What is required ▸
Begin with the first line of the material and copy each line word for word through the line that contains "ob[key] = value"; the pictures are left out.

______

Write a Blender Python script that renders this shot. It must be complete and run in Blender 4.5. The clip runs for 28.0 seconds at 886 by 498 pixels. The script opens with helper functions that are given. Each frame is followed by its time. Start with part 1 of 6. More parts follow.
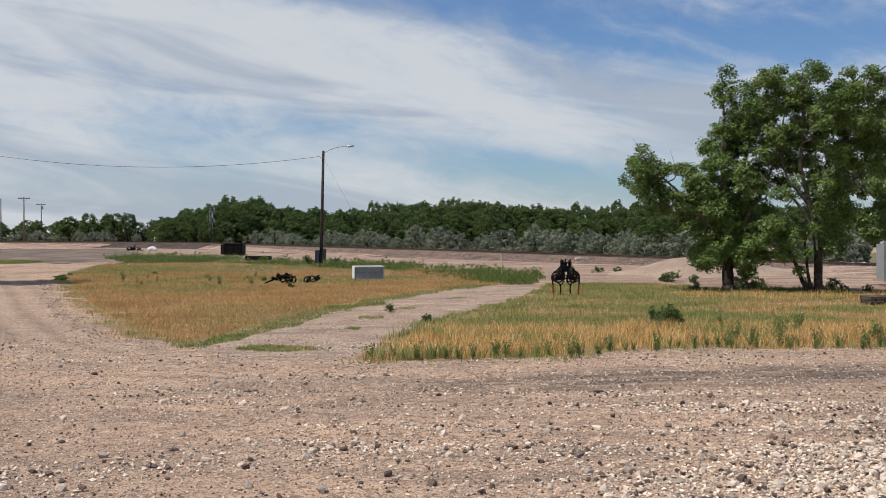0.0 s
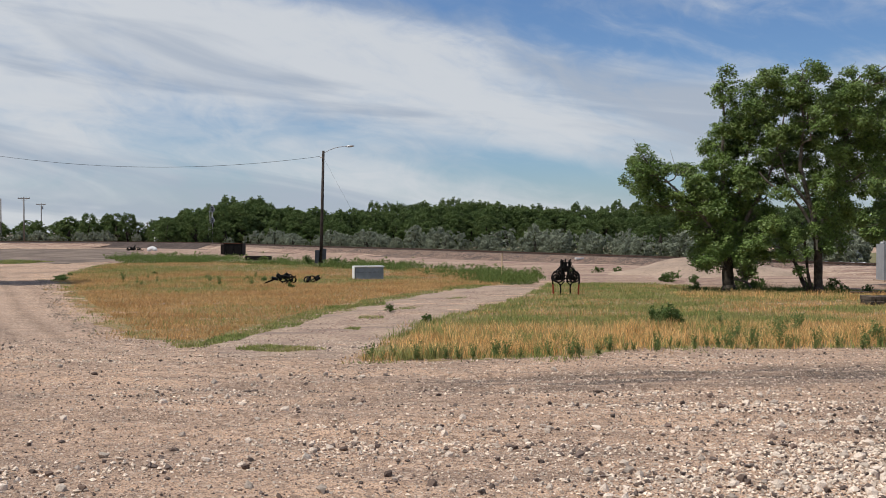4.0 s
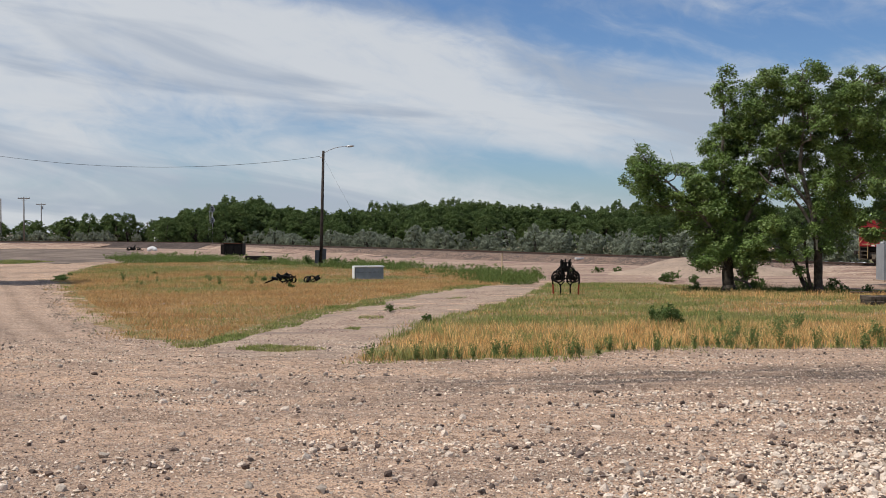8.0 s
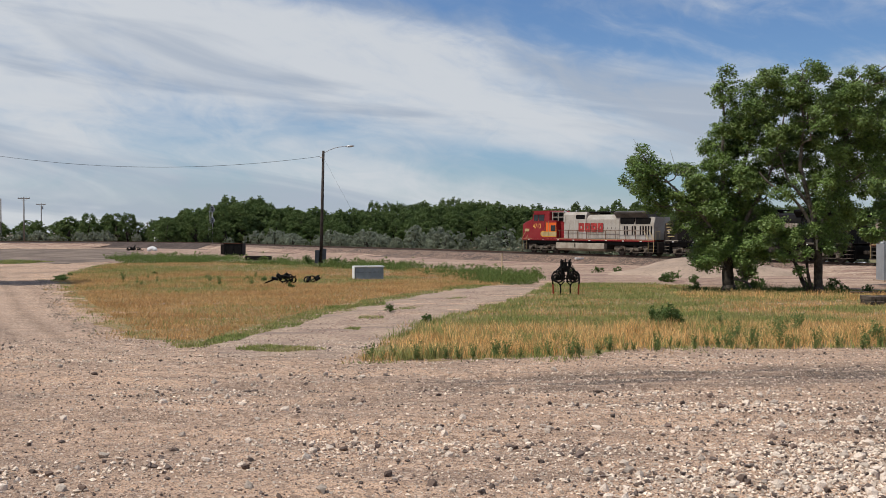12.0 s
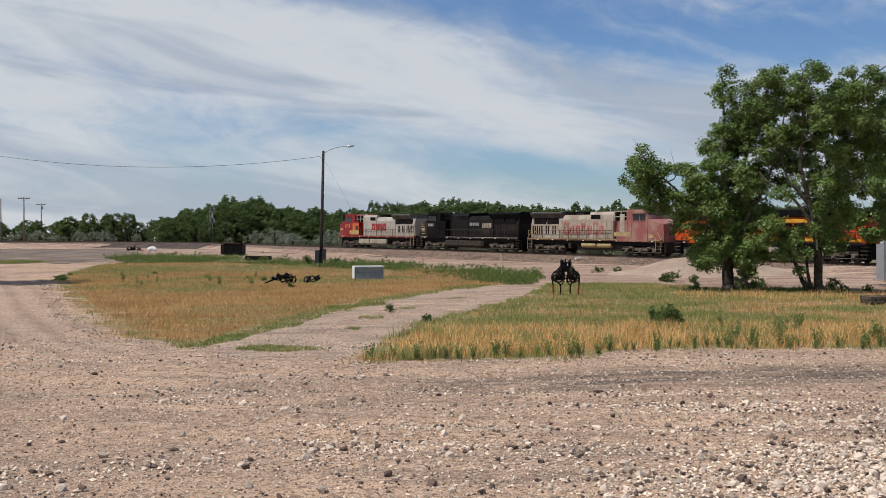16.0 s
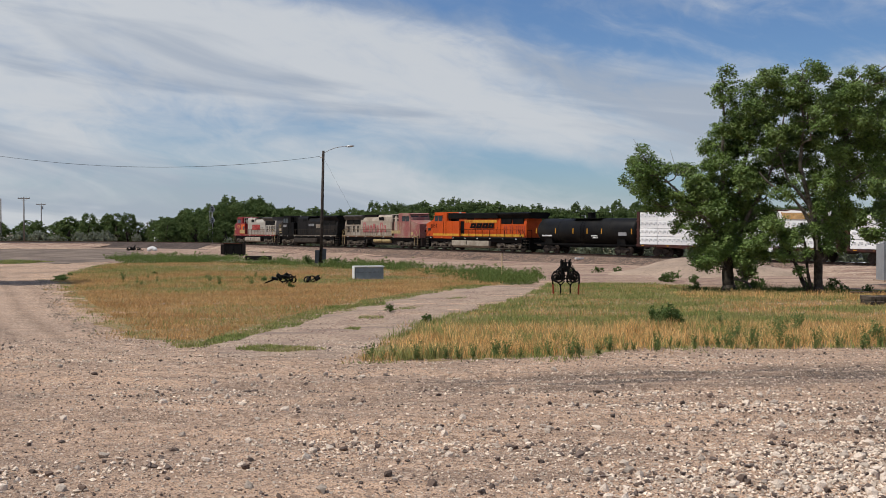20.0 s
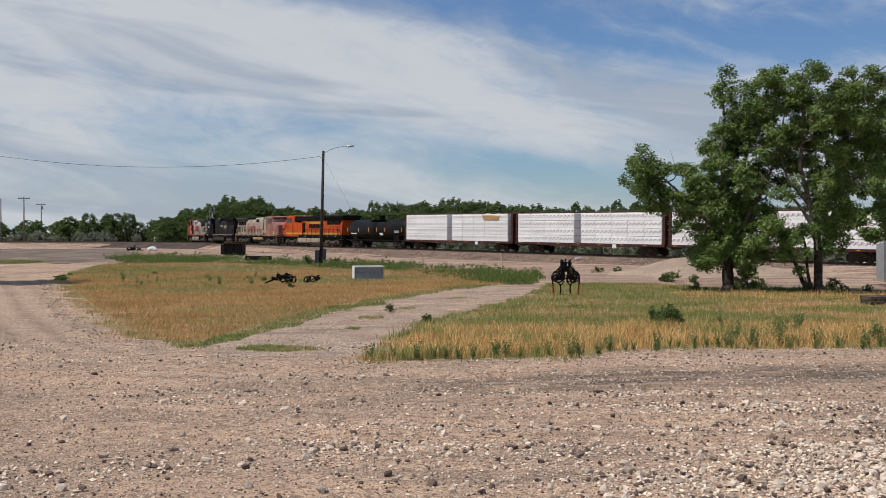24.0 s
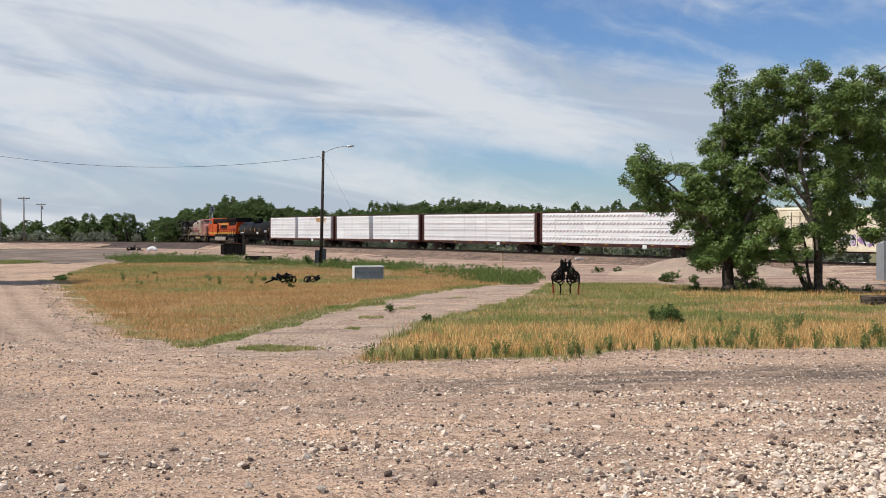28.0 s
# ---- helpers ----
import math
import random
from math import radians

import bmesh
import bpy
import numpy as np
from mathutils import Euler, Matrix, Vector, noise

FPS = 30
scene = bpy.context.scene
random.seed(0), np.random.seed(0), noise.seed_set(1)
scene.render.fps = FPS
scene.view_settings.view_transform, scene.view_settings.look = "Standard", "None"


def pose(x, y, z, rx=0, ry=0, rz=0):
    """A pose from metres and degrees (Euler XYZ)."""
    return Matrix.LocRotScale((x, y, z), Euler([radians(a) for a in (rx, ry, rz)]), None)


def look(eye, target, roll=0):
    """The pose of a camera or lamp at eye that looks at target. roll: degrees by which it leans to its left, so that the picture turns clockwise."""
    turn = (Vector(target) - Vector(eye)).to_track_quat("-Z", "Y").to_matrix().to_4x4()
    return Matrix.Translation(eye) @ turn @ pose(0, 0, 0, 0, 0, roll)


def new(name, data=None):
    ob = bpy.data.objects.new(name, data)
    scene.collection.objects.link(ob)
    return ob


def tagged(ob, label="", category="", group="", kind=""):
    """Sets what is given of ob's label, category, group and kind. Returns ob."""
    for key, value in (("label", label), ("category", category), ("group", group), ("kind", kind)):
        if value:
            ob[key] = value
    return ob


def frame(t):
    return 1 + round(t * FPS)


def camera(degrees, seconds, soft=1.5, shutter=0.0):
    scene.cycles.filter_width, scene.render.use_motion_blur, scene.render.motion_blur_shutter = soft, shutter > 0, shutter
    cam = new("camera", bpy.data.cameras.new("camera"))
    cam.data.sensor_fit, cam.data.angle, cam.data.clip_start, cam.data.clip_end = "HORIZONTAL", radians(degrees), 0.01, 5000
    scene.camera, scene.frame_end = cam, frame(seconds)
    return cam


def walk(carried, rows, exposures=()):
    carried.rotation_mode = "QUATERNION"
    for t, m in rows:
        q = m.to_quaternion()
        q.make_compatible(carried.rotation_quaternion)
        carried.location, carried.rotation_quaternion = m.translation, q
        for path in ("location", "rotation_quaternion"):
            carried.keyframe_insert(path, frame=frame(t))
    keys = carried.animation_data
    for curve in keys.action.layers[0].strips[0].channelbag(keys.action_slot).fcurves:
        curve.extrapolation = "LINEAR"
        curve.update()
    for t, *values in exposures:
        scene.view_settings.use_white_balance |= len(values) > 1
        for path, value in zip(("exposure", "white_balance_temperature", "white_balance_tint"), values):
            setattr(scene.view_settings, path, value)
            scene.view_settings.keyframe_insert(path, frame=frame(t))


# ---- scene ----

______

Correct response ▸
Write a Blender Python script that renders this shot. It must be complete and run in Blender 4.5. The clip runs for 28.0 seconds at 886 by 498 pixels. The script opens with helper functions that are given. Each frame is followed by its time. Start with part 1 of 6. More parts follow.
0.0 s
4.0 s
8.0 s
12.0 s
16.0 s
20.0 s
24.0 s
28.0 s
# ---- helpers ----
import math
import random
from math import radians

import bmesh
import bpy
import numpy as np
from mathutils import Euler, Matrix, Vector, noise

FPS = 30
scene = bpy.context.scene
random.seed(0), np.random.seed(0), noise.seed_set(1)
scene.render.fps = FPS
scene.view_settings.view_transform, scene.view_settings.look = "Standard", "None"


def pose(x, y, z, rx=0, ry=0, rz=0):
    """A pose from metres and degrees (Euler XYZ)."""
    return Matrix.LocRotScale((x, y, z), Euler([radians(a) for a in (rx, ry, rz)]), None)


def look(eye, target, roll=0):
    """The pose of a camera or lamp at eye that looks at target. roll: degrees by which it leans to its left, so that the picture turns clockwise."""
    turn = (Vector(target) - Vector(eye)).to_track_quat("-Z", "Y").to_matrix().to_4x4()
    return Matrix.Translation(eye) @ turn @ pose(0, 0, 0, 0, 0, roll)


def new(name, data=None):
    ob = bpy.data.objects.new(name, data)
    scene.collection.objects.link(ob)
    return ob


def tagged(ob, label="", category="", group="", kind=""):
    """Sets what is given of ob's label, category, group and kind. Returns ob."""
    for key, value in (("label", label), ("category", category), ("group", group), ("kind", kind)):
        if value:
            ob[key] = value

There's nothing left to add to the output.